Keidi S. Carrington brings a wealth of legal knowledge and business experience in the financial services area with a particular focus on investment management. She is a former securities examiner at the United States Securities & Exchange Commission (SEC) and Associate Counsel at State Street Bank & Trust and has consulted for various investment houses and private investment entities. Her work has included developing a mutual fund that invested in equity securities of listed real estate investment trusts (REITs) and other listed real estate companies; establishing private equity and hedge funds that help clients raise capital by preparing offering materials, negotiating with prospective investors, preparing partnership and LLC operating agreements and advising on and documenting management arrangements; advising on the establishment of Initial Coin Offerings (ICOs/Token Offerings) and counseling SEC registered and state investment advisers regarding organizational structure and compliance. Ms. Carrington is a graduate of Johns Hopkins University with a B.A. in International Relations. She earned her Juris Doctorate from New England Law | Boston and her LL.M. in Banking and Financial Law from Boston University School of Law. She is admitted to practice in Massachusetts and New York. Currently, her practice focuses on assisting investors, start-ups, small and mid-size businesses with their legal needs in the areas of corporate and securities law.

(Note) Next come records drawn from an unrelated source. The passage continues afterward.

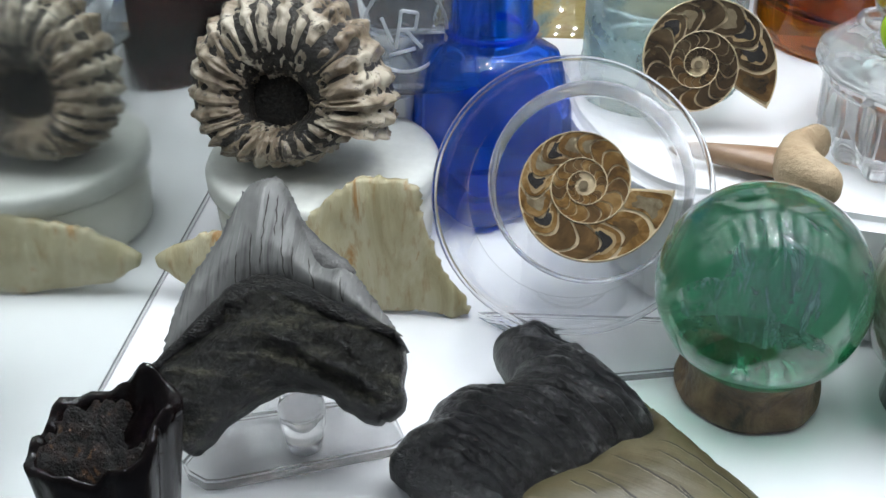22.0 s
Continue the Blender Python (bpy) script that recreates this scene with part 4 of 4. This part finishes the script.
# ---- cut ammonites ----
M_SUTURE = plain("pale_suture_line", (0.50, 0.40, 0.25), 0.3, 0.15, 200, 0.0)
M_AMGREY = banded("grey_crystal_chamber", [(0.3, (0.09, 0.062, 0.030)), (0.55, (0.18, 0.145, 0.090)), (0.8, (0.30, 0.27, 0.20))], 220, 4, 0.6, 0.15, bump_s=0.1, coat=0.6, coat_rough=0.05)
M_AMGOLD = banded("golden_calcite_chamber", [(0.3, (0.05, 0.025, 0.008)), (0.5, (0.16, 0.085, 0.022)), (0.7, (0.32, 0.21, 0.09))], 190, 5, 0.8, 0.12, bump_s=0.1, coat=0.6, coat_rough=0.05)
M_AMRUST = banded("rust_brown_chamber", [(0.3, (0.035, 0.02, 0.008)), (0.55, (0.11, 0.062, 0.022)), (0.8, (0.22, 0.14, 0.06))], 150, 5, 0.8, 0.12, bump_s=0.1, coat=0.6, coat_rough=0.05)
M_AMDARK = banded("dark_brown_chamber", [(0.3, (0.018, 0.011, 0.005)), (0.55, (0.055, 0.036, 0.017)), (0.78, (0.13, 0.095, 0.055))], 120, 5, 0.8, 0.12, bump_s=0.1, coat=0.6, coat_rough=0.05)
M_AMPIT = plain("black_pit", (0.006, 0.004, 0.003), 0.8, 0.3, 200, 0.3)
M_AMHOLE = plain("pale_hollow_rim", (0.26, 0.18, 0.085), 0.7, 0.3, 200, 0.3)


def ribbon(pts, w, z, h=0.0004):
    verts, faces = [], []
    for i, p in enumerate(pts):
        a, c = Vector(pts[max(i - 1, 0)]), Vector(pts[min(i + 1, len(pts) - 1)])
        d = (c - a).normalized()
        nx = Vector((-d.y, d.x)) * w / 2
        for s, zz in ((1, z), (0, z + h), (-1, z)):
            verts.append((p[0] + nx.x * s, p[1] + nx.y * s, zz))
    for i in range(len(pts) - 1):
        for j in range(2):
            faces.append((i * 3 + j, i * 3 + j + 1, i * 3 + j + 4, i * 3 + j + 3))
    return verts, faces


def cut_ammonite(name, R, turns, label, flip=1, seed=0, holes=(2, 5), group="", fill=()):
    """A sawn and polished ammonite: a thin disc with spiral wall, chambers and a few open hollows."""
    t = thing(name, 0, 0, 0, label, "fossil", group)
    rnd = random.Random(seed)
    b_ = 0.108
    rad = lambda th: R * math.exp(-b_ * th)
    outline = [(rad(a) * math.cos(a) * flip, rad(a) * math.sin(a)) for a in [2 * math.pi * i / 72 for i in range(73)]]
    if flip < 0:
        outline = outline[::-1]
    put("slice", prism("slice", outline, -0.0024, 0.0, 0.0004, 1), M_SUTURE, t, label="pale sawn shell")
    verts, faces = ribbon([(rad(a) * 0.985 * math.cos(a) * flip, rad(a) * 0.985 * math.sin(a)) for a in [i * 0.09 for i in range(int(turns * 2 * math.pi / 0.09))]], R * 0.022, 0.0002, 0.0006)
    put("spiral_wall", mesh_from("spiral_wall", verts, faces), M_SUTURE, t)
    th, k = 0.02, 0
    while th < turns * 2 * math.pi - 1.1 * math.pi:
        step = 0.40 + 0.05 * math.sin(k * 2.1)
        ro, ri = rad(th + step / 2) * 0.982, rad(th + step / 2 + 2 * math.pi) * 1.012
        hw, q = (ro - ri) / 2, (ro + ri) / 2
        cell = []
        for i in range(48):
            a = 2 * math.pi * i / 48
            c, s = math.cos(a), math.sin(a)
            g = (abs(c) ** 9 + abs(s) ** 9) ** (-1 / 9)
            u, v = c * g, s * g
            bow_out = (0.27 * u * u + 0.05 * u) * min(1.0, (k + 0.5 + 0.455 * v) / 2)
            ang = th + step * (0.5 + 0.425 * v) + bow_out
            rr = (q + hw * u) * math.exp(-b_ * (ang - th - step / 2))
            cell.append((rr * math.cos(ang) * flip, rr * math.sin(ang)))
        if flip < 0:
            cell = cell[::-1]
        mid = (sum(p[0] for p in cell) / 48, sum(p[1] for p in cell) / 48)

        def inset(f, wob):
            return [(mid[0] + (x - mid[0]) * f * (1 + wob * noise.noise((i * 0.22, k * 3.7, f * 5))), mid[1] + (y - mid[1]) * f * (1 + wob * noise.noise((i * 0.22, k * 3.7, f * 5)))) for i, (x, y) in enumerate(cell)]
        put("chamber", prism("chamber", cell, 0.00005, 0.0004), rnd.choice(fill), t)
        if k in holes:
            put("hollow_rim", prism("hollow_rim", inset(0.70, 0.3), 0.0003, 0.00048), M_AMHOLE, t, label="pale crystal rim of a hollow")
            put("hollow", prism("hollow", inset(0.54, 0.35), 0.0003, 0.00054), M_AMPIT, t, label="dark open hollow")
        elif k < 12 and rnd.random() > 0.25:
            put("crystal", prism("crystal", inset(0.62, 0.4), 0.0003, 0.00047), M_AMGREY if rnd.random() > 0.35 else fill[-1], t, label="cloudy grey crystal")
        th += step
        k += 1
    put("core", prism("core", [(0.05 * R * math.cos(i * math.pi / 8), 0.05 * R * math.sin(i * math.pi / 8)) for i in range(16)], 0.0002, 0.0008), M_AMGREY, t)
    return t


am2 = cut_ammonite("cut_ammonite", 0.0232, 3.2, "sawn and polished dark brown ammonite half leaning against an ink bottle", 1, 3, (1, 2, 6), "cut ammonites", (M_AMRUST, M_AMDARK, M_AMDARK))
am2.matrix_basis = pose(-0.0465, -0.1975, 0.0585, 68, 0, 0) @ pose(0, 0, 0, 0, 0, -30)

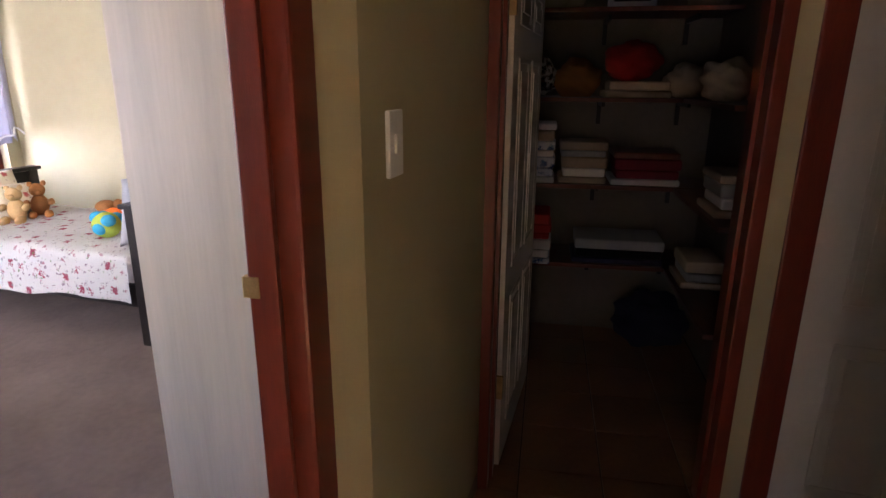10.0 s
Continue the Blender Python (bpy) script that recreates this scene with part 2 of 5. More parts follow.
BLUEP = printed("blue_white_print_cloth", (0.55, 0.58, 0.66), [((0.06, 0.10, 0.28), 1.2), ((0.10, 0.2, 0.4), 0.9)], 26, 0.26)


def lattice_cloth():
    """Red cloth with white overlapping rings."""
    m = mat("red_white_ring_cloth", (0.46, 0.035, 0.022), 0.85, var=0.1, bump=0.3, bscale=300, spec=0.15)
    nodes, links = m.node_tree.nodes, m.node_tree.links
    b = nodes["Principled BSDF"]
    old = b.inputs["Base Color"].links[0].from_socket
    tc = nodes.new("ShaderNodeTexCoord")
    mp = nodes.new("ShaderNodeMapping")
    mp.inputs["Rotation"].default_value = (0, radians(45), 0)
    links.new(tc.outputs["Object"], mp.inputs["Vector"])
    sep = nodes.new("ShaderNodeSeparateXYZ")
    links.new(mp.outputs[0], sep.inputs[0])

    def op(kind, a, c=None):
        n = nodes.new("ShaderNodeMath")
        n.operation = kind
        for k, v in enumerate((a, c)):
            if v is None:
                continue
            if isinstance(v, (int, float)):
                n.inputs[k].default_value = v
            else:
                links.new(v, n.inputs[k])
        return n.outputs[0]

    cell = 0.066
    u = op("SUBTRACT", op("FRACT", op("DIVIDE", sep.outputs[0], cell)), 0.5)
    w = op("SUBTRACT", op("FRACT", op("DIVIDE", sep.outputs[2], cell)), 0.5)
    # overlapping rings round the lattice points
    red = None
    for cu in (-0.5, 0.5):
        for cw in (-0.5, 0.5):
            d = op("SQRT", op("ADD", op("POWER", op("SUBTRACT", u, cu), 2.0), op("POWER", op("SUBTRACT", w, cw), 2.0)))
            ring = op("LESS_THAN", op("ABSOLUTE", op("SUBTRACT", d, 0.69)), 0.075)
            red = ring if red is None else op("MAXIMUM", red, ring)
    light = op("SUBTRACT", 1.0, red)
    mx = nodes.new("ShaderNodeMix")
    mx.data_type = "RGBA"
    links.new(light, mx.inputs[0])
    links.new(old, mx.inputs[6])
    mx.inputs[7].default_value = (0.52, 0.37, 0.31, 1)
    links.new(mx.outputs[2], b.inputs["Base Color"])
    return m


RINGS = lattice_cloth()


# ---- builders ----
def solid(ob_name, bm, material, parent=None, label="", smooth=False):
    me = bpy.data.meshes.new(ob_name)
    bmesh.ops.recalc_face_normals(bm, faces=bm.faces)
    bm.to_mesh(me)
    bm.free()
    me.materials.append(material)
    if smooth:
        for p in me.polygons:
            p.use_smooth = True
    ob = new(ob_name, me)
    if parent is not None:
        ob.parent = parent
    if label:
        ob["label"] = label
    return ob


def part(name, bm, material, parent, label="", smooth=False):
    return solid(name, bm, material, parent, label, smooth)


def thing(name, m, label, category, group="", kind=""):
    ob = new(name)
    ob.empty_display_size = 0.05
    ob.matrix_world = m
    return tagged(ob, label, category, group, kind)


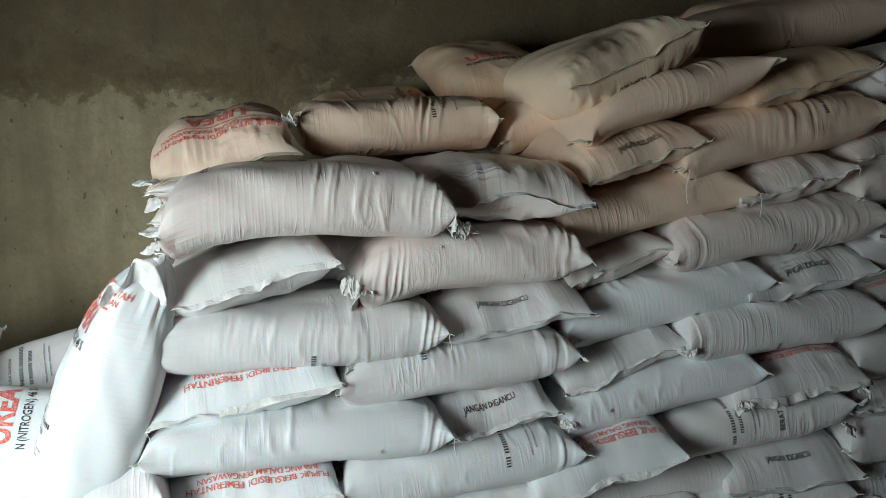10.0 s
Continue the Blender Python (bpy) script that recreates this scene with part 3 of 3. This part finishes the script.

Talin has over a decade of focused experience in business and international law. She is fiercely dedicated to her clients, thorough, detail-oriented, and gets the job done.
Stan provides legal services to small to medium-sized clients in the New England region, and throughout the U.S. and abroad. His clients are involved in a variety of business sectors, including software development, e-commerce, investment management and advising, health care, manufacturing, biotechnology, telecommunications, retailing, and consulting and other services. Stan focuses on the unique needs of each of his clients, and seeks to establish long term relationships with them by providing timely, highly professional services and practical business judgment. Each client's objectives, business and management styles are carefully considered to help him provide more focused and relevant services. Stan also acts as an outsourced general counsel for some of his clients for the general management of their legal function, including the establishment of budgets, creation of internal compliance procedures, and the oversight of litigation or other outside legal services.
Sam Widdoes has practiced law in California since 2014. He began his career as a litigation associate at a boutique firm in Los Angeles, and founded a production development company with a partner in 2017. Since then, Sam has served as the head of business and legal affairs at District 33, while working hand-in-hand with writers, directors and actors to develop, pitch and produce scripted and unscripted content. In that role, Sam produced the documentary series BLACKBALLED for Quibi/Roku, and will produce the upcoming documentary feature AS WE SPEAK directed by J.M. Harper for Paramount+/MTV, and the doc series THE BLACK BOX for MRC and XYZ Films. He is also the executive producer of an upcoming limited series with CBS TV starring Judith Light and Noah Wyle called SHADOWS IN THE VINEYARD, and a feature comedy for Spyglass Entertainment, among other projects. In early 2022, Sam opened WIDDOES LAW, APC, after recognizing a need for experienced legal services in the unscripted and documentary spaces. Since opening his own practice, Sam has advised producers, editors, directors and rights holders on a variety of agreement negotiations, including option purchase contracts, collaboration agreements and documentary producer deals. Sam also serves as production counsel for several documentary features, series and short films, and will draft, negotiate and advise on all legal aspects of the projects, including financing, production and distribution. Sam earned his Juris Doctor from The Catholic University of America, Columbus School of Law in 2013, where he graduated on the Dean's List and as a member of the Society of Trial Advocates. He holds a BA in journalism from the University of Richmond, and sits on the Board of Trustees at Turning Point School in Culver City, California. Sam is passionate about quality storytelling, and supporting those with the vision and drive to share their stories with the world.